> Aim of the task: Copy every line that mentions the word "part".
....
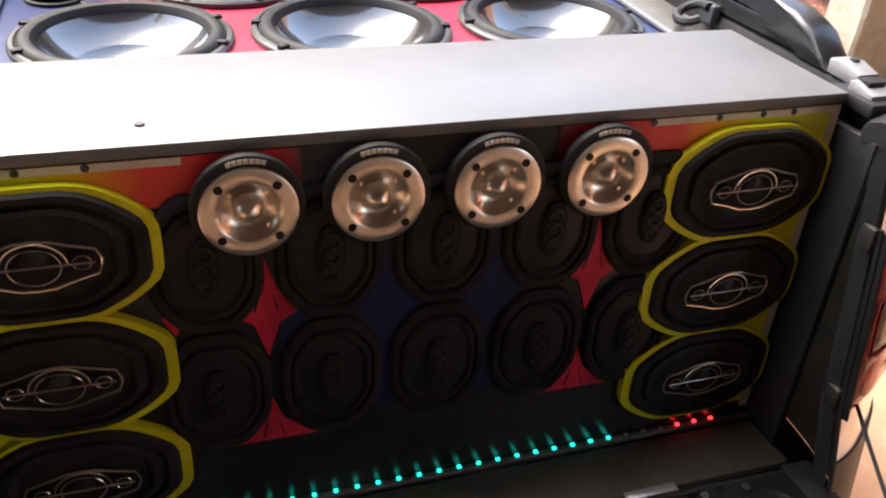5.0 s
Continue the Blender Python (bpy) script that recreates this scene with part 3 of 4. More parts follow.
    bm = grid(bmesh.new(), lambda u, v: lamp_pt(u, v, 0.0135 + 0.004 * dome(u, v) / 0.01, 0.42, 0.90, 0.70, 0.90, 0.5), 14, 8)
    put("lamp_bowl", bm, LENS_DARK, lamp, "dark upper lamp bowl")
    bm = grid(bmesh.new(), lambda u, v: lamp_pt(u, v, 0.0135 + 0.003 * dome(u, v) / 0.01, 0.42, 0.90, 0.09, 0.30, 0.3), 12, 6)
    put("lower_reflector", bm, LENS_GLOW, lamp, "bright red lower reflector")
    put("lamp_gasket", grid(bmesh.new(), lambda u, v: corner(0.385 + 0.615 * (0.965 + 0.038 * u), 0.575 + 0.30 * v, 0.011 * math.sin(math.pi * min(1, 0.15 + u)) + 0.003), 6, 10), MATT_BLACK, lamp, "black lamp gasket")
    # wheel arch flares
    for c in (ARCH_R, ARCH_F):
        bm = bmesh.new()
        a0, a1 = (-0.10, math.pi + 0.14) if c is ARCH_R else (-0.12, math.pi + 0.12)
        prof = [(0.405, -0.10), (0.402, 0.040), (0.414, 0.060), (0.442, 0.060), (0.470, 0.034), (0.486, -0.004)]
        def flare(u, v):
            a = a0 + (a1 - a0) * u
            r, o = prof[round(v * (len(prof) - 1))]
            y, z = c[0] - r * math.cos(a), c[1] + r * math.sin(a) * 0.97
            z = max(z, 0.13)
            p = flank(max(y, Y0 - 0.1), min(max(z, 0.14), 1.0), o)
            return p
        grid(bm, flare, 56, len(prof) - 1)
        put("wheel_arch", bm, BLACK_PLASTIC, label="black plastic wheel arch flare", angle=50)
        bm = bmesh.new()
        grid(bm, lambda u, v: Vector((-0.84 + 0.5 * v, c[0] - 0.43 * math.cos(math.pi * (1.2 * u - 0.1)), c[1] + 0.43 * math.sin(math.pi * (1.2 * u - 0.1)))), 24, 3)
        put("wheel_well", bm, MATT_BLACK, label="dark wheel well")
    # cap along the bed side, turning in at the rear
    path = [(-0.722, 1.24, 1.03), (-0.725, 0.9, 1.025), (-0.728, 0.5, 1.022), (-0.728, 0.12, 1.02), (-0.722, 0.01, 1.018), (-0.694, -0.06, 1.014), (-0.632, -0.092, 1.010)]
    bm = bmesh.new()
    prof = [(-0.042, -0.024), (-0.044, -0.008), (-0.036, 0.004), (-0.020, 0.010), (0.045, 0.010), (0.056, 0.004), (0.058, -0.024)]
    pts = smooth_path(path, 8)
    rings = []
    for i, p in enumerate(pts):
        d = (pts[min(i + 1, len(pts) - 1)] - pts[max(i - 1, 0)]).normalized()
        s = Vector((-d.y, d.x, 0)).normalized()
        rings.append([bm.verts.new(p - s * a + Vector((0, 0, h))) for a, h in prof])
    for a, b in zip(rings, rings[1:]):
        for k in range(len(prof)):
            bm.faces.new((a[k], a[(k + 1) % len(prof)], b[(k + 1) % len(prof)], b[k]))
    bm.faces.new(rings[0]), bm.faces.new(rings[-1])
    if sgn < 0:
        for v in bm.verts:
            v.co.x = -v.co.x - 0.010 - 0.045 * min(1.0, max(0.0, (-v.co.x - 0.60) / 0.12))
    part("bed_cap", bm, BLACK_PLASTIC, truck, "black plastic bed side cap")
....
> Result of the task:
Continue the Blender Python (bpy) script that recreates this scene with part 3 of 4. More parts follow.
    part("bed_cap", bm, BLACK_PLASTIC, truck, "black plastic bed side cap")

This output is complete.